À la vérité, ni l’une ni l’autre des deux filles de Théophile Gautier ne pouvaient guère pardonner à leurs tantes, Lili et Zoé, surtout à la dernière, la conduite qu’elles avaient menée contre leur mère dans le drame de famille où avait sombré le bonheur intime du poète. Je ne révèle rien à personne en disant que le mariage de Judith Gautier avec Catulle Mendès, en 1866, avait été la cause d’un dissentiment profond entre les parents de l’épousée. La mère, vaincue, avait cédé la place et s’était retirée d’un foyer où elle ne commandait plus. La pauvre excellente femme, il faut bien le dire, n’était pas trempée par la nature pour défendre une position, acquise par trente ans de dévouement, mais mal assise et qui, par la force des choses, était irrégularisable. Elle s’en était donc allée du côté des jeunes époux, et les tantes, accourues, de Montrouge où elles rongeaient leur frein de célibat, avaient repris, avec la queue de la poêle, une domination de lignée à laquelle le faible Théo ne s’était jamais entièrement soustrait. Dans les races méridionales, la hiérarchie de famille donne à la parenté de sang le pas de préséance sur la parenté conjugale et Mme Ernesta Grisi n’était même pas autorisée à se prévaloir de cette dernière.

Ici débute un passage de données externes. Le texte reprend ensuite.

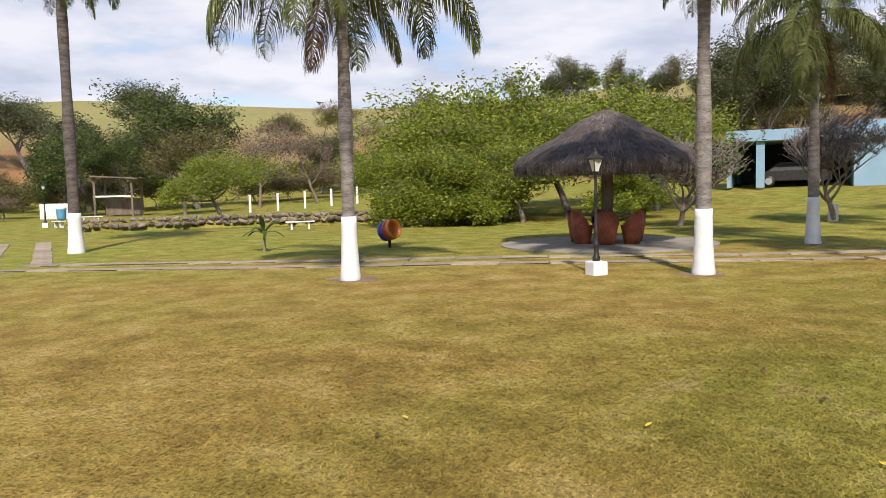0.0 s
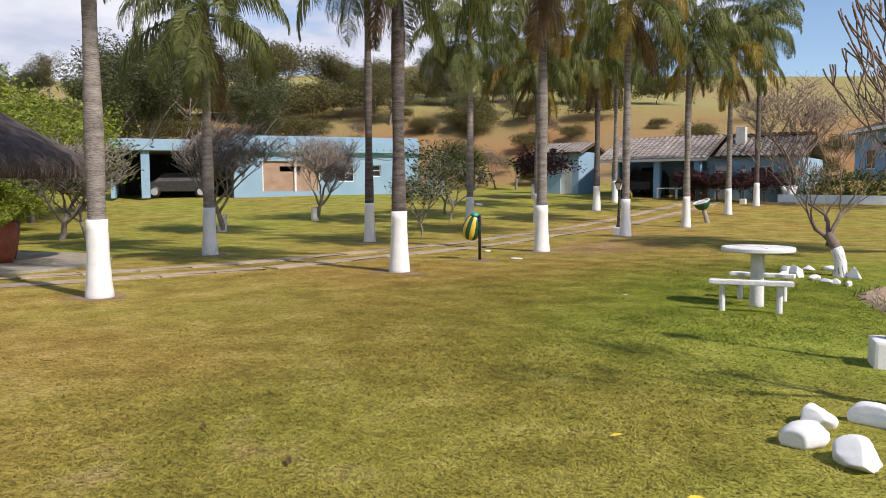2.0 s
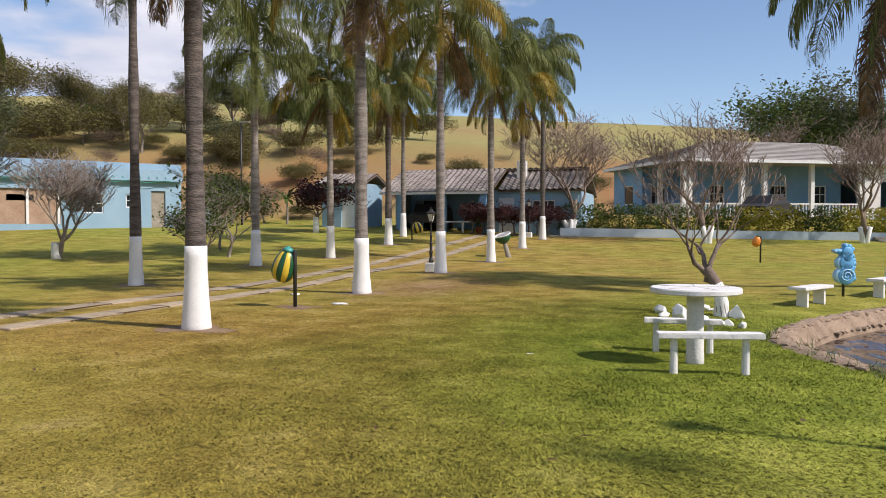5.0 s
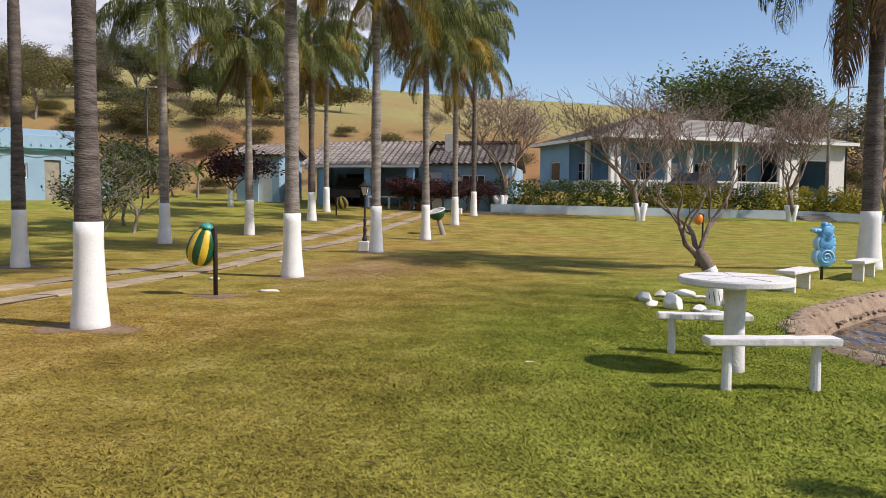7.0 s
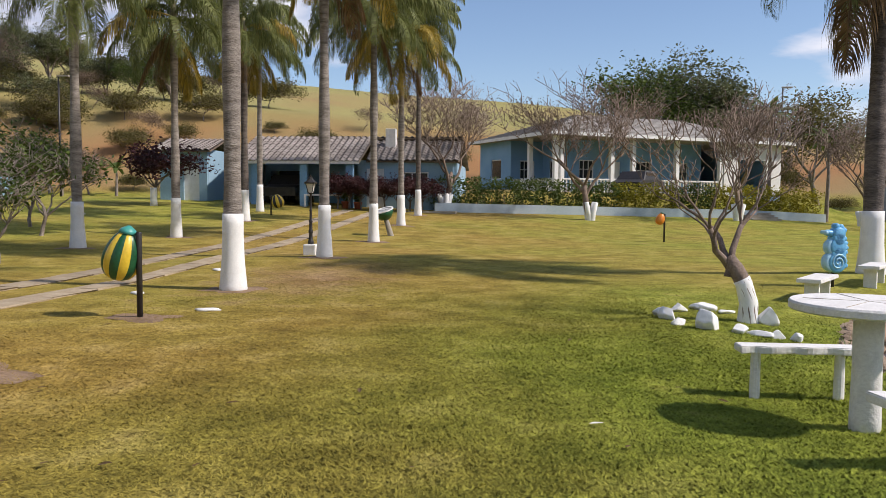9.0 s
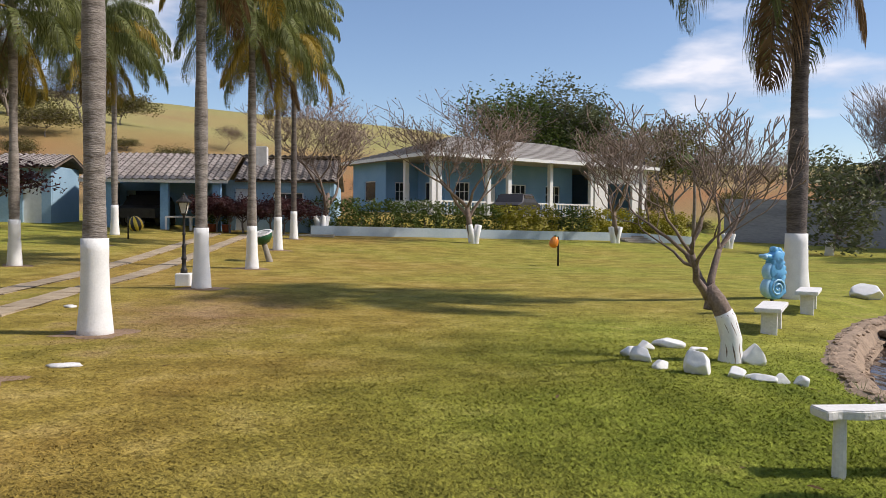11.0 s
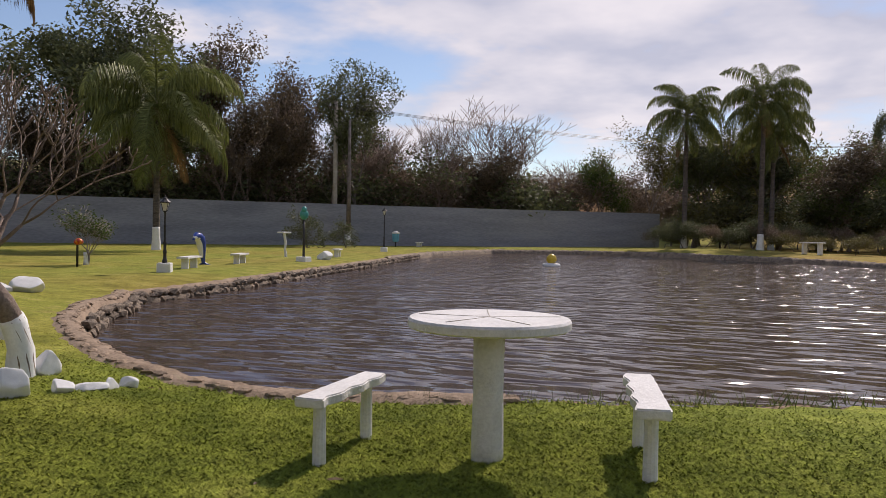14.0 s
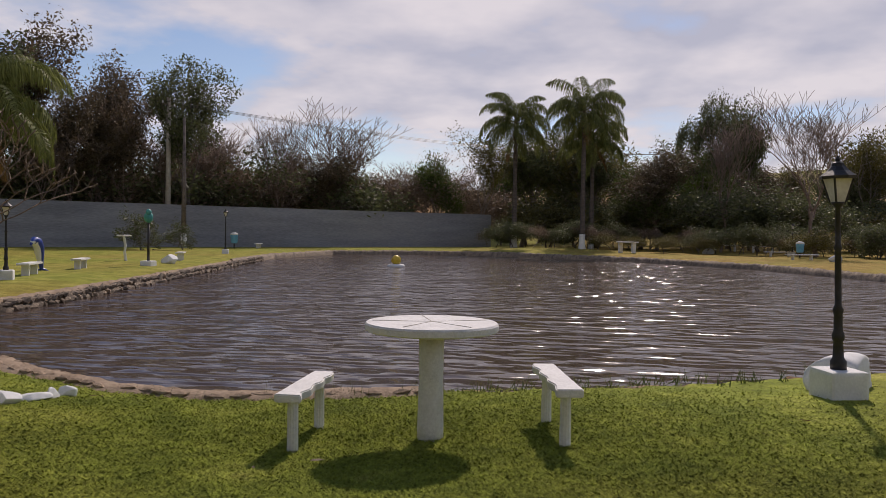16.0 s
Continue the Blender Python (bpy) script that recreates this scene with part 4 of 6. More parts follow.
road = thing("road", label="two narrow worn concrete wheel tracks across the lawn", kind="structure")
slab_me = []
for k in range(5):
    bm = box(0.46, 0.985, 0.10, 0, 0, -0.085, 0.012)
    sr = random.Random(k)
    for v in bm.verts:
        v.co += Vector((sr.uniform(-0.03, 0.03), sr.uniform(-0.008, 0.008), sr.uniform(-0.004, 0.004)))
    me = bpy.data.meshes.new("slab")
    bm.to_mesh(me)
    bm.free()
    me.materials.append(M["track"])
    slab_me.append(me)
slab_rng = random.Random(12)
for side in (-0.62, 0.62):
    for p, d in along(TRACK, 1.0):
        n = Vector((-d.y, d.x)) * side
        x, y = p.x + n.x, p.y + n.y
        slope = math.degrees(math.atan2(gz(x + d.x * 0.4, y + d.y * 0.4) - gz(x - d.x * 0.4, y - d.y * 0.4), 0.8))
        put("slab", slab_rng.choice(slab_me), road, m=pose(x, y, gz(x, y) + 0.012, 0, 0, math.degrees(math.atan2(d.y, d.x)) - 90) @ pose(0, 0, 0, slope, slab_rng.uniform(-1, 1), slab_rng.uniform(-1.5, 1.5)))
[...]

Les cigares, aux dents du fumeur sans conviction qu’était Gautier, tournaient rapidement à la chique, malgré le secours, quelquefois phosphorescent, des suédoises, et ce fut sur une jonchée de bâtonnets amorphes et brisés qu’il poursuivit ses instructions.

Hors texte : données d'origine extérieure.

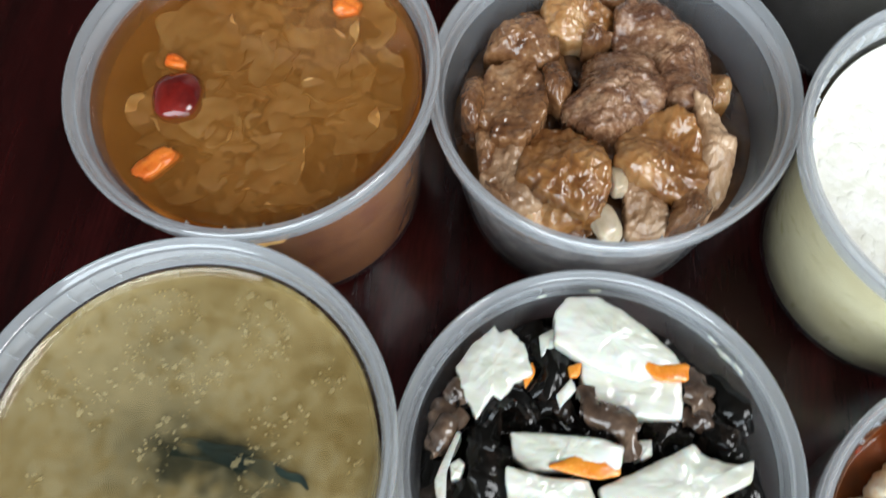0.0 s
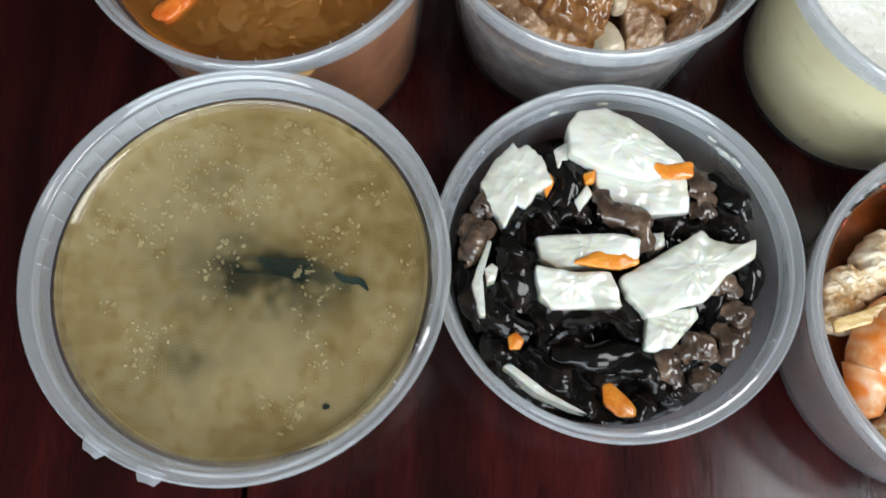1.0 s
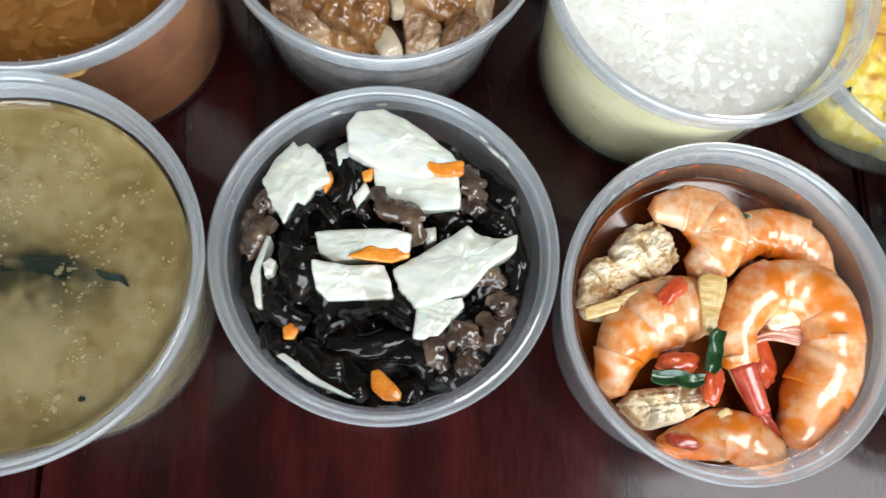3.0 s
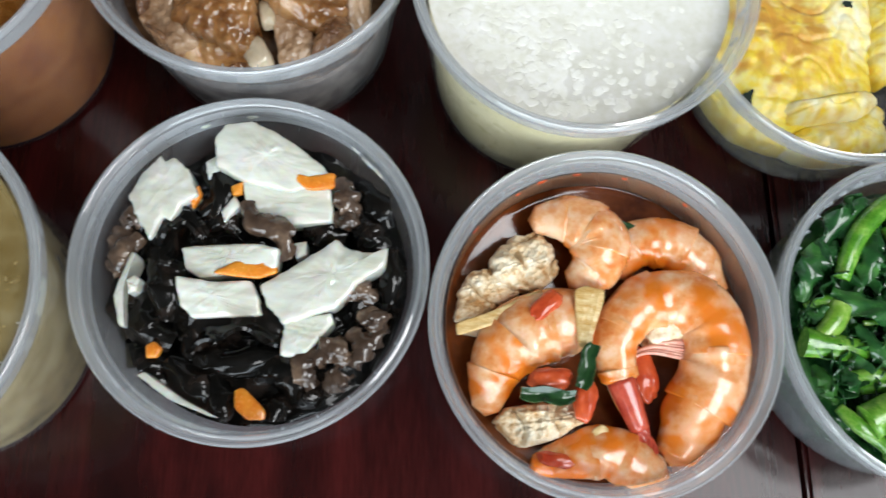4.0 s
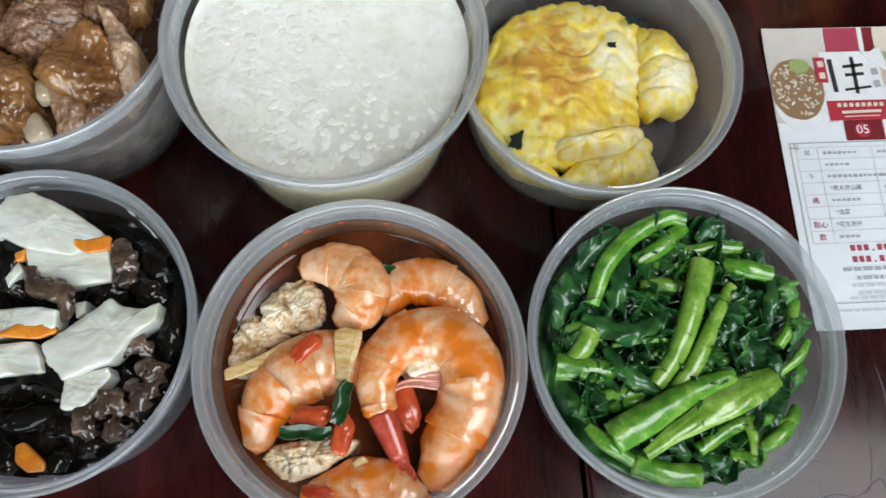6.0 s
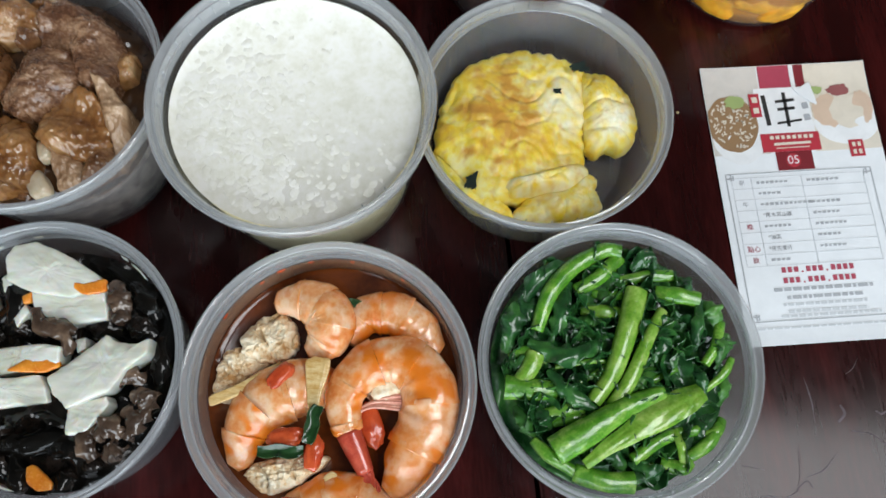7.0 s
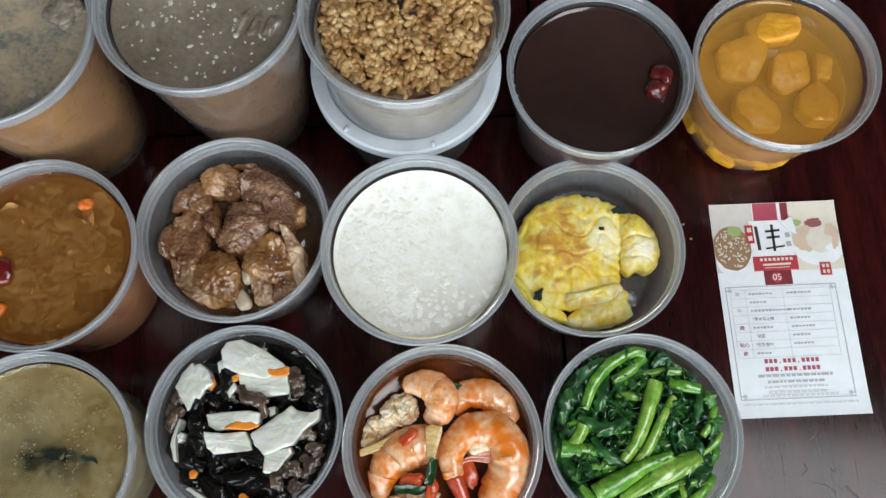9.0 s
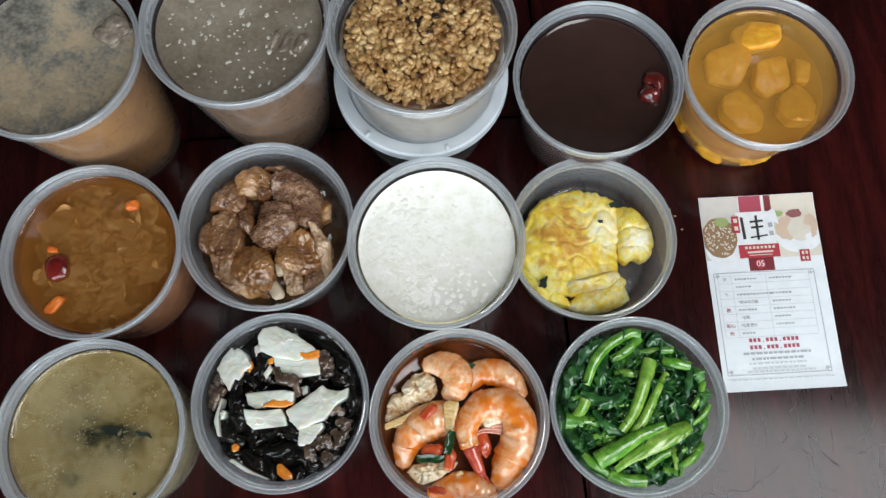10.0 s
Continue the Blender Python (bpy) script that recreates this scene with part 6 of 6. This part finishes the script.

— Tu déjeuneras donc demain avec Ernesta, et, soit avant, soit après, selon ta convenance, tu lui demanderas, à elle aussi, la main d’Estelle. Elle a participé à sa confection. Elle a donc tous les droits, reconnus ou non, à opposer son veto à tes outrecuidantes espérances. Sois insinuant, et chante-lui quelque chose. Tu as un sifflet de ténor et elle trouve déjà que tu ressembles à Mario. Je te permets d’abuser de cette illusion.

Malgré les instances de Me Fovard, notaire de la famille et son ami de jeunesse, Théophile Gautier ne consentit jamais à conduire à la mairie l’honnête et brave créature, trente fois digne de la consécration, qui lui avait donné deux filles. Avant de la connaître, au temps des Jeunes-France, un roman d’amour, à Passy, lui avait fleuri un autre enfant, qui était Théophile Gautier fils, et dont la mère vivait encore. C’était, elle aussi, une personne des plus honorables, charmante, affable et gaie, qui méritait assurément le même honneur, et à titre égal, que son innocente rivale. Les tantes la nommaient Eugénie et lui témoignaient une faveur qu’elle déclinait discrètement, avec un tact admirable.

Fait singulier, le poète lui avait toujours inspiré une terreur insurmontable. Elle avait passé sa vie à le fuir et à lui cacher ses retraites. Je n’ai jamais pu comprendre pourquoi l’homme le plus doux qui ait existé put lui produire cet effet de croquemitaine. À Versailles, où elle demeurait lorsque Gautier m’emmena lui rendre visite, et où elle l’avait hospitalisé pendant la Commune, elle se défendait à peine de cette anxiété invétérée, dont le problème psychologique me reste insoluble.

Toujours est-il que, placé entre deux devoirs sentimentaux qui se contrecarraient l’un par l’autre, le maître jugeait plus équitable de résister aux pressions de Me Fovard et d’équilibrer, par leur simple naturalisation légale, les intérêts de ses trois enfants de deux lits. Mon opinion est qu’en ceci il obéit aux préceptes de la grande morale, que la petite tue, a dit Mirabeau.

Le lendemain, à l’heure dite, le pauvre Catulle Mendès vint donc rue de Longchamp reprendre sa place de famille. Il était fort troublé et il craignait le premier choc du père, qui ne l’était pas moins que lui. Une partie de volants organisée sur la terrasse, et où les volants tombaient peu sur les raquettes, nous mena jusqu’au son de la cloche et, à table, nous étions dix, Zoé, Lili, Théophile et sa femme, Catulle et la sienne, moi et ma fiancée, Ernesta, Eugénie, de chaque côté du maître, patriarche binube, entouré de sa postérité, c’est-à-dire douze, avec Éponine.